*WORK TO COMPLETE:* Copy the lines holding the word "keys", all of them.

*MATERIAL:*
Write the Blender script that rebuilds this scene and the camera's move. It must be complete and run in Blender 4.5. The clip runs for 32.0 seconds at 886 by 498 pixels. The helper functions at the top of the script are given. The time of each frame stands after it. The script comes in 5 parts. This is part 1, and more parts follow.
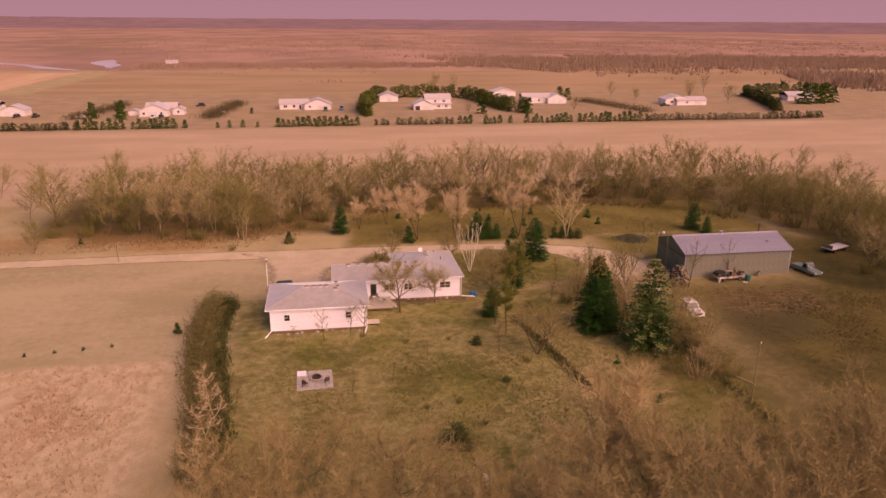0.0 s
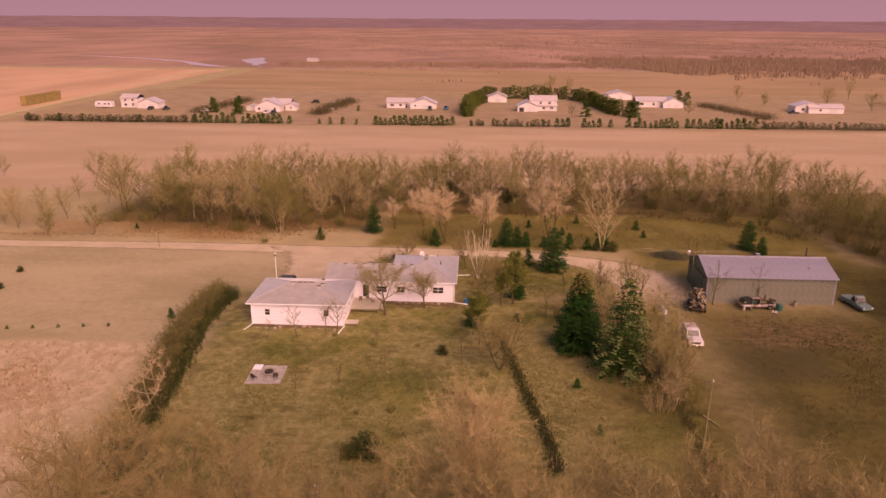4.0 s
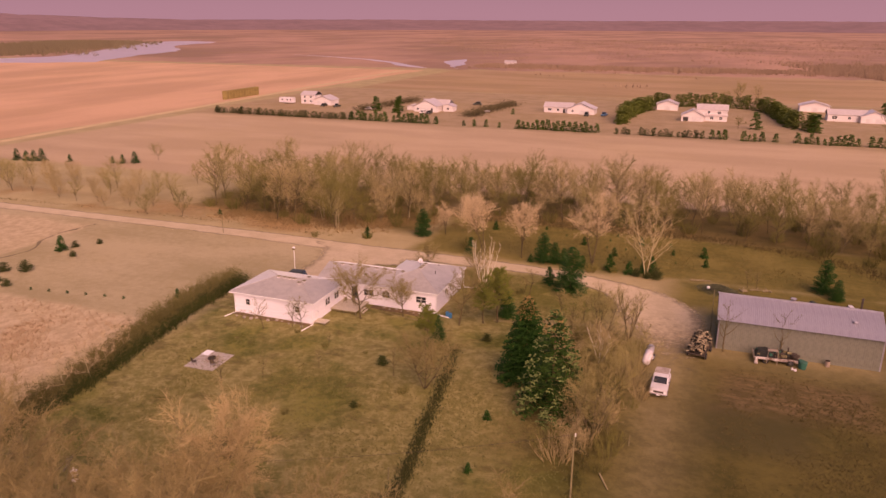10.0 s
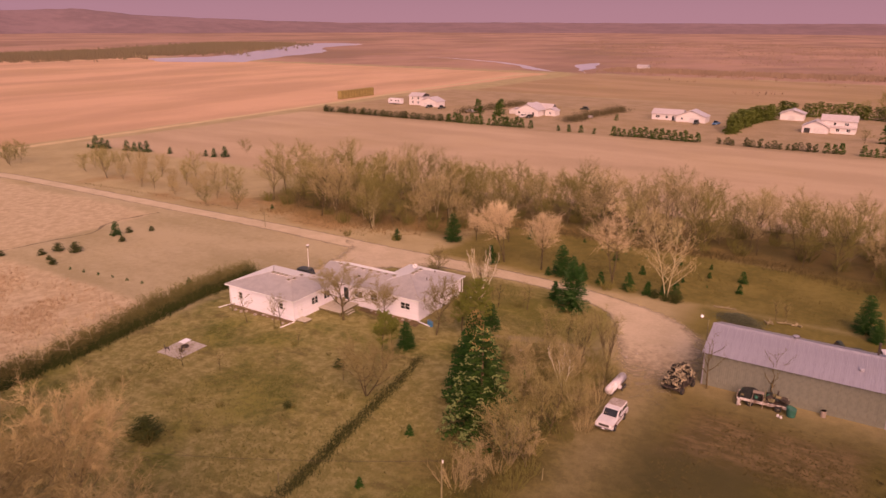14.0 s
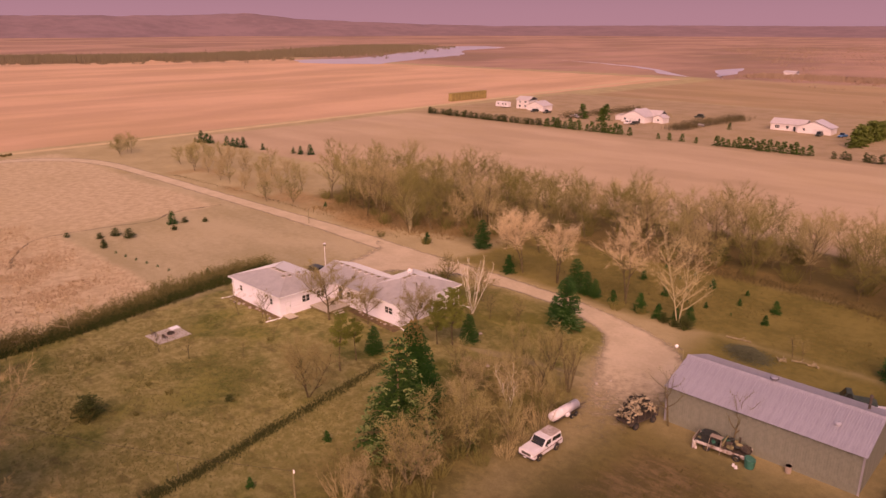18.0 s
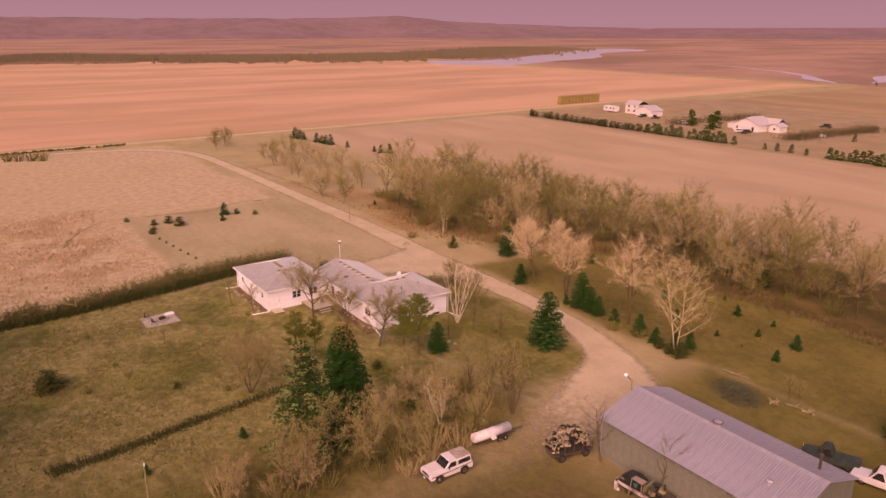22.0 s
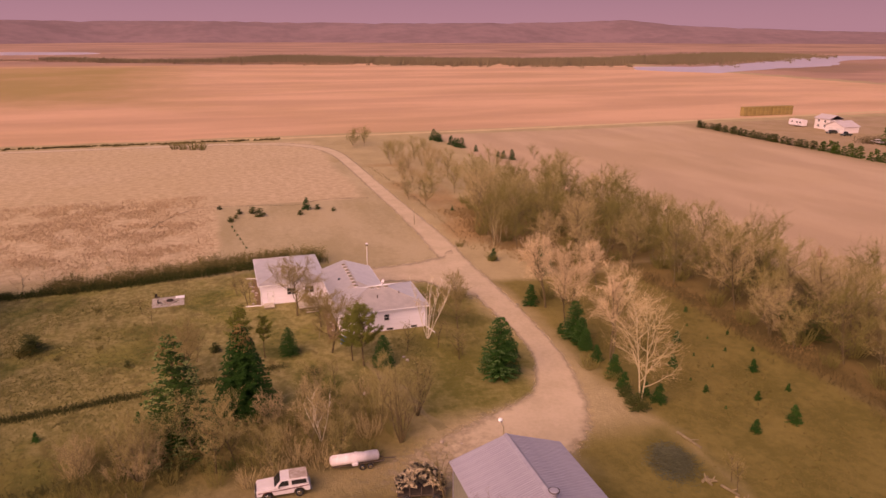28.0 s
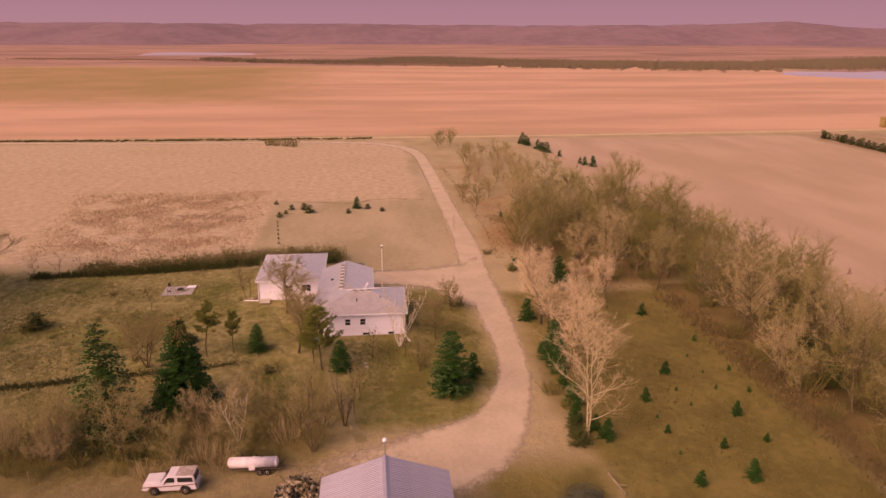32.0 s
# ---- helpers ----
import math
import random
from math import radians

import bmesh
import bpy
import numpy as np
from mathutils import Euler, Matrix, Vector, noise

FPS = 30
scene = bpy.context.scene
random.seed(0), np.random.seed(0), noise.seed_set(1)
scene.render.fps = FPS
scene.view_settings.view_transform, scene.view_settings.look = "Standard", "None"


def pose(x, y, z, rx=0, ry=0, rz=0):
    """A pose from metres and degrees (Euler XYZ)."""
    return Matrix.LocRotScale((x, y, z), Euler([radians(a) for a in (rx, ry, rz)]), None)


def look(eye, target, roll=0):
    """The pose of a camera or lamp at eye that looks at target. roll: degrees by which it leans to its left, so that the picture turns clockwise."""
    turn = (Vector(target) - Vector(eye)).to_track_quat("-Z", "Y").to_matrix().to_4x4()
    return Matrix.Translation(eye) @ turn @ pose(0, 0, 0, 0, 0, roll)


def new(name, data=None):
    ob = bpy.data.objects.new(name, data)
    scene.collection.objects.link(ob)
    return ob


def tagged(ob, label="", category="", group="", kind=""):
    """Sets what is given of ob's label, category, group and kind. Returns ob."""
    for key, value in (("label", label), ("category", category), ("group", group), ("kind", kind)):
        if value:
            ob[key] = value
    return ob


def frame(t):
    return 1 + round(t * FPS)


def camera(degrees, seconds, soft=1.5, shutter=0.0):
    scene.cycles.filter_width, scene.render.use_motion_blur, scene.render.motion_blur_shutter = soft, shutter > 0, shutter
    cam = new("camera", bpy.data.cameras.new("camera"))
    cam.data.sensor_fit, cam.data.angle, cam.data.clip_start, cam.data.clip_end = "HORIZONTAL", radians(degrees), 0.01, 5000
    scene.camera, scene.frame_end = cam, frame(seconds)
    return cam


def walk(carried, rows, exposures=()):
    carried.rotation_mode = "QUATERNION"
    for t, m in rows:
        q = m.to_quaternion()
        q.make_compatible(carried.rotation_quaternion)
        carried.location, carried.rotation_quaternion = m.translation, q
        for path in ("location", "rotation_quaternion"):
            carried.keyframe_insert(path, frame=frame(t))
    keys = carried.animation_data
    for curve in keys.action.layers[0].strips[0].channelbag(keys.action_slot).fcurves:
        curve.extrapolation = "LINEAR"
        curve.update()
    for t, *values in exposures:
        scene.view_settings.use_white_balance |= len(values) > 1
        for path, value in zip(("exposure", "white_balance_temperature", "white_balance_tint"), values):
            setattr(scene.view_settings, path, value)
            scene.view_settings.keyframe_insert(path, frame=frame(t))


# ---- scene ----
cam = camera(63.5, 32.0)
METRES, EYE, TILT, LEAN, TURN = 162.8, 37.7, 4.15, 0.1, -9.4
ROWS = [
    (0.0, 0.0, 0.0, 0.0, 0.19, -21.85, -0.49),
    (0.5, 0.0156, 0.0014, 0.0001, 1.66, -21.82, -0.38),
    (1.0, 0.0311, 0.0034, 0.0001, 3.11, -21.91, -0.29),
    (1.5, 0.0466, 0.0057, 0.0002, 4.56, -22.06, -0.17),
    (2.0, 0.0622, 0.0086, 0.0002, 6.03, -22.11, -0.03),
    (2.5, 0.0777, 0.0119, 0.0002, 7.49, -22.02, 0.07),
    (3.0, 0.0931, 0.0154, 0.0004, 9.02, -21.88, 0.17),
    (3.5, 0.1083, 0.0195, 0.0006, 10.52, -21.86, 0.28),
    (5.5, 0.1687, 0.0405, 0.0011, 16.44, -21.91, 0.82),
    (6.0, 0.1835, 0.0464, 0.001, 17.89, -21.83, 0.94),
    (6.5, 0.1978, 0.053, 0.0005, 19.35, -21.78, 1.02),
    (7.0, 0.2121, 0.0598, 0.0001, 20.89, -21.76, 1.15),
    (7.5, 0.226, 0.0669, -0.0006, 22.39, -21.65, 1.22),
    (8.0, 0.2399, 0.0747, -0.0013, 23.88, -21.56, 1.33),
    (8.5, 0.2535, 0.0826, -0.0019, 25.36, -21.51, 1.45),
    (9.0, 0.2667, 0.091, -0.0025, 26.82, -21.5, 1.56),
    (9.5, 0.2798, 0.0997, -0.0031, 28.26, -21.4, 1.66),
    (10.0, 0.2927, 0.1088, -0.004, 29.71, -21.33, 1.77),
    (10.5, 0.3055, 0.1181, -0.0049, 31.15, -21.26, 1.9),
    (11.0, 0.3177, 0.1279, -0.0058, 32.56, -21.14, 1.96),
    (11.5, 0.3299, 0.1379, -0.0066, 34.01, -21.03, 2.08),
    (12.0, 0.3416, 0.1482, -0.0074, 35.48, -21.0, 2.17),
    (12.5, 0.353, 0.159, -0.0083, 36.93, -20.96, 2.27),
    (13.0, 0.3641, 0.17, -0.009, 38.37, -20.93, 2.34),
    (13.5, 0.3748, 0.1812, -0.0098, 39.84, -20.81, 2.42),
    (14.0, 0.3852, 0.1928, -0.0106, 41.32, -20.68, 2.49),
    (14.5, 0.3954, 0.2044, -0.0116, 42.81, -20.6, 2.58),
    (16.5, 0.4346, 0.2532, -0.0155, 48.64, -20.17, 2.96),
    (17.0, 0.443, 0.2661, -0.0166, 50.07, -20.14, 3.02),
    (17.5, 0.4511, 0.2793, -0.0177, 51.51, -20.01, 3.1),
    (18.0, 0.4589, 0.2926, -0.0188, 52.98, -19.86, 3.15),
    (18.5, 0.4663, 0.3063, -0.0203, 54.45, -19.79, 3.23),
    (19.0, 0.4732, 0.3201, -0.0217, 55.92, -19.65, 3.28),
    (19.5, 0.4798, 0.3341, -0.023, 57.4, -19.6, 3.35),
    (20.0, 0.4861, 0.3483, -0.0243, 58.83, -19.45, 3.42),
    (20.5, 0.492, 0.3626, -0.0258, 60.24, -19.33, 3.47),
    (21.0, 0.4977, 0.377, -0.0271, 61.63, -19.23, 3.52),
    (21.5, 0.5029, 0.3915, -0.0285, 63.03, -19.11, 3.58),
    (22.0, 0.5076, 0.4061, -0.0298, 64.45, -19.01, 3.58),
    (22.5, 0.512, 0.4209, -0.0312, 65.91, -18.84, 3.62),
    (23.0, 0.516, 0.4359, -0.0325, 67.34, -18.76, 3.67),
    (23.5, 0.5197, 0.4509, -0.0339, 68.75, -18.66, 3.7),
    (24.0, 0.5229, 0.4659, -0.0353, 70.15, -18.48, 3.72),
    (24.5, 0.5257, 0.4811, -0.0366, 71.63, -18.4, 3.77),
    (25.0, 0.528, 0.4963, -0.0378, 73.07, -18.25, 3.82),
    (25.5, 0.53, 0.5115, -0.0391, 74.53, -18.14, 3.85),
    (27.5, 0.5348, 0.574, -0.0429, 80.64, -17.7, 3.95),
    (28.0, 0.5347, 0.5893, -0.0443, 82.06, -17.51, 3.96),
    (28.5, 0.5341, 0.6046, -0.0456, 83.48, -17.43, 3.97),
    (29.0, 0.5331, 0.6199, -0.0471, 84.83, -17.28, 3.99),
    (29.5, 0.5317, 0.6353, -0.0485, 86.19, -17.19, 4.0),
    (30.0, 0.5299, 0.6502, -0.0498, 87.63, -17.01, 3.99),
    (30.5, 0.5278, 0.6653, -0.0511, 89.17, -16.9, 4.0),
    (31.0, 0.5253, 0.6805, -0.0525, 90.6, -16.82, 4.0),
    (31.5, 0.5225, 0.6956, -0.0537, 92.09, -16.7, 4.0),
    (32.0, 0.5192, 0.7108, -0.0549, 93.53, -16.54, 3.99),
]
walk(cam, [(t, pose(0, 0, EYE, TILT, LEAN, TURN) @ pose(METRES * x, METRES * y, METRES * z, 90 + pitch, roll, yaw)) for t, x, y, z, yaw, pitch, roll in ROWS],
     exposures=[(0.0, 0.09, 9700, 63), (32.0, 0.09, 9700, 63)])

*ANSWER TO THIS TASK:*
    keys = carried.animation_data
    for curve in keys.action.layers[0].strips[0].channelbag(keys.action_slot).fcurves:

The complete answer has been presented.